MALAISE CROISSANT AU SEIN DU PARTI GOUVERNEMENTAL

        Depuis l'accession d'Özal à la présidence, le malaise au sein du parti de la Mère-patrie (ANAP) ne cesse de s'accroître à un point tel qu'il déstabilise le gouvernement de Yildirim Akbulut. La nomination d'Akbulut, connu comme étant le "yes-man" d'Özal, a déjà provoqué des réactions aussi bien parmi les députés ANAP que parmi les membres du parti.
        Après les élections de 1987, l'ANAP disposait de 289 sièges à l'Assemblée nationale, ce chiffre est tombé à 282 après une série de démissions. Le gouvernement semble ébranler. Les ministres se tirent dans les pattes à travers des déclarations à la presse. Akbulut, n'a pas réussi a instaurer son autorité au sein du gouvernement ainsi qu'au sein du parti. L'échec provoqué la floraison d'un grand nombre de plaisanteries quant à son incapacité et son manque d'intelligence.
        La nomination d'Akbulut au poste de premier ministre avait été contestée dans un premier temps, par un ancien vice-premier ministre, Hasan Celal Güzel, lors du congrès du parti qui s'était tenu en novembre 1989. Cependant, Akbulut a été élu chef du parti grâce au soutien de l'Alliance Sacrée, Güzel a prouvé sa force au sein du parti en obtenant 382 voix contre 739 à Akbulut.
        Le second coup à l'unité du parti a été porté au travers de la démission récente du ministre des Affaires étrangères Mesut Yilmaz. Il était l'un des deux ministres appartenant au cabinet actuel, qui avait servi dans tous les gouvernements ANAP depuis 1983.
        Depuis la formation du nouveau gouvernement, les prises de position d'Akbulut sur différents points de la politique extérieure turque avaient perturbé la ligne de conduite adoptée par le ministre des Affaires étrangères.

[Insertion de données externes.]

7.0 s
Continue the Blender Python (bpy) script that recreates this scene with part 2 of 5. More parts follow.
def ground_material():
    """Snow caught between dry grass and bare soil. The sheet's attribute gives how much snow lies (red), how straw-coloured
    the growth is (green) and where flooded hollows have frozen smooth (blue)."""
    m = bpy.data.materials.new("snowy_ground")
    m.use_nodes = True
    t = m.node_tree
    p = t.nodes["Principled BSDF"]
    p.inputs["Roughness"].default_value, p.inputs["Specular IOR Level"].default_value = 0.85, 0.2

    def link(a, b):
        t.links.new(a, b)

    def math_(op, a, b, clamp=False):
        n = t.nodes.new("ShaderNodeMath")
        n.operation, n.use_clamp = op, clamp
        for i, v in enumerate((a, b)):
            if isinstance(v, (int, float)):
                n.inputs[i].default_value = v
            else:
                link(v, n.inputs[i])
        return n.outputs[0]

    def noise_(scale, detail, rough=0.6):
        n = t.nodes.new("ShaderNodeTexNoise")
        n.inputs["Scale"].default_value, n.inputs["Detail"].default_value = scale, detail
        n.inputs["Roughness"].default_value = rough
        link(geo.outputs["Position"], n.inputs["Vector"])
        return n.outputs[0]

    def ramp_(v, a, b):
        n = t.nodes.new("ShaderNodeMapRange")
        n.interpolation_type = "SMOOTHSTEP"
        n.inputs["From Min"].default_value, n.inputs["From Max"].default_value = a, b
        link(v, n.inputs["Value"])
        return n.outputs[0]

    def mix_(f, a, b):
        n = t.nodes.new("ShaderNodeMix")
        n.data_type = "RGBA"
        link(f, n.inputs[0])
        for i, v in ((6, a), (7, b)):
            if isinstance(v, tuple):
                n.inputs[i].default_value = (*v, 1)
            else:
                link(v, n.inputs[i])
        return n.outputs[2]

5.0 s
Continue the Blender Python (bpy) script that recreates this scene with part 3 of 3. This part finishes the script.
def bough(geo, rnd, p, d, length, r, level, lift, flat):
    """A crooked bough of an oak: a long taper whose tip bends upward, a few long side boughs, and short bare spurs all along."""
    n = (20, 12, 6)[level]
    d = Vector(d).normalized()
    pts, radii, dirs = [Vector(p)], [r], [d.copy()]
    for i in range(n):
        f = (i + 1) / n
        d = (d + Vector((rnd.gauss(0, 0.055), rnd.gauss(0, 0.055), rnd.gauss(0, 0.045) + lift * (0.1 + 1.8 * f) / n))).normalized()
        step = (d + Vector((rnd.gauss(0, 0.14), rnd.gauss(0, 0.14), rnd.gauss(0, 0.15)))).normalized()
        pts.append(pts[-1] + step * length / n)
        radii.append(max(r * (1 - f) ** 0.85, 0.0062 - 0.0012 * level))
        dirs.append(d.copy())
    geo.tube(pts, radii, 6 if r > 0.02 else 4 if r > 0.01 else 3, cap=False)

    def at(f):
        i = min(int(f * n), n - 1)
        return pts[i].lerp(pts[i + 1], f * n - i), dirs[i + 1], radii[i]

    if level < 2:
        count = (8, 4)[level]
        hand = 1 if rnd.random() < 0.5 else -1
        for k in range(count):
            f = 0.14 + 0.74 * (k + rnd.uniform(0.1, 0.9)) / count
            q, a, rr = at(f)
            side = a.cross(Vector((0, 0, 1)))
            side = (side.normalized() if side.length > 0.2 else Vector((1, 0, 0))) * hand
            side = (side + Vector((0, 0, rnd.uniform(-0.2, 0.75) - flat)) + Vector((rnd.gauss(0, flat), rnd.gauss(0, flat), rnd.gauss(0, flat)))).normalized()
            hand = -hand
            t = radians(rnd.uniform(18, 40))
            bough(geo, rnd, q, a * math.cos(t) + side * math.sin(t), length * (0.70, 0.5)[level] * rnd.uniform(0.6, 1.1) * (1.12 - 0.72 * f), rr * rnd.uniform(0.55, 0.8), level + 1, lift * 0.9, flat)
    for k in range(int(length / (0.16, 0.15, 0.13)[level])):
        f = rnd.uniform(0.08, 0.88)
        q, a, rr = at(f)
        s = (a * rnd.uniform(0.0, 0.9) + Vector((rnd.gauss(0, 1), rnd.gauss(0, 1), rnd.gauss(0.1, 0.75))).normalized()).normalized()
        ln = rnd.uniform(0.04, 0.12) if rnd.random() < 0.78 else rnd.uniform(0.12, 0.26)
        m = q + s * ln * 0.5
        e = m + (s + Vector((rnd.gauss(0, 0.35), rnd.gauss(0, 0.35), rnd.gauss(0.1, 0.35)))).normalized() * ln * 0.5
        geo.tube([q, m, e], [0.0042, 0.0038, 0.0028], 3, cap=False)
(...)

Le conflit entre les deux hommes et leurs supporters est apparu le 20 février dernier à la veille du débat général tenu au Parlement sur des dossiers relatifs à la politique étrangère turque, lorsque Yilmaz a remis sa lettre de démission au Premier ministre. Akbulut a immédiatement nommé le ministre d'Etat Ali Bozer à sa place. Ce dernier était chargé des relations de la Turquie avec les communautés Européennes.
        La démission de Yilmaz a fait courir dans les lobby politiques d'Ankara, le bruit que c'était la première étape de sa tentative de supplanter Akbulut à la tête du gouvernement et du parti. De plus, les deux ministres démissionnaires, Hasan Celal Güzel et Mesut Yilmaz, ont fréquemment proposé l'ouverture d'une stratégie commune pour faire cesser la direction d'Akbulut au sein de l'ANAP lors du prochain congrès du parti prévu pour 1991.
        Devant l'opposition commune de ces deux anciens et prestigieux ministres, Özal et Akbulut doivent faire plus de concessions à l'Alliance Sacrée au sein du gouvernement et du parti. Par exemple, pendant sa visite de quatre jours en Iran, le premier ministre a nommé le ministre d'Etat Mehmet Kececiler premier ministre en exercice. Ce dernier est le leader de la faction islamique conservatrice de l'Alliance Sacrée qui domine la majorité des organisations provinciales du parti.
        Mais cette tendance a donné lieu à des réactions non seulement au sein des cercles laïcs mais aussi parmi les ministres libéraux de l'ANAP. Suite à ces réactions, Kececiler a dû renoncer à présider la réunion du cabinet pendant l'absence du Premier Ministre lorsqu'il s'est avéré que de nombreux ministres libéraux avaient l'intention  de le boycotter.
        Des rumeurs circulent comme quoi si Akbulut ne démissionne pas dans les jours qui viennent, le président Özal va se voir obligé de le remplacer par un autre de ses hommes de confiance.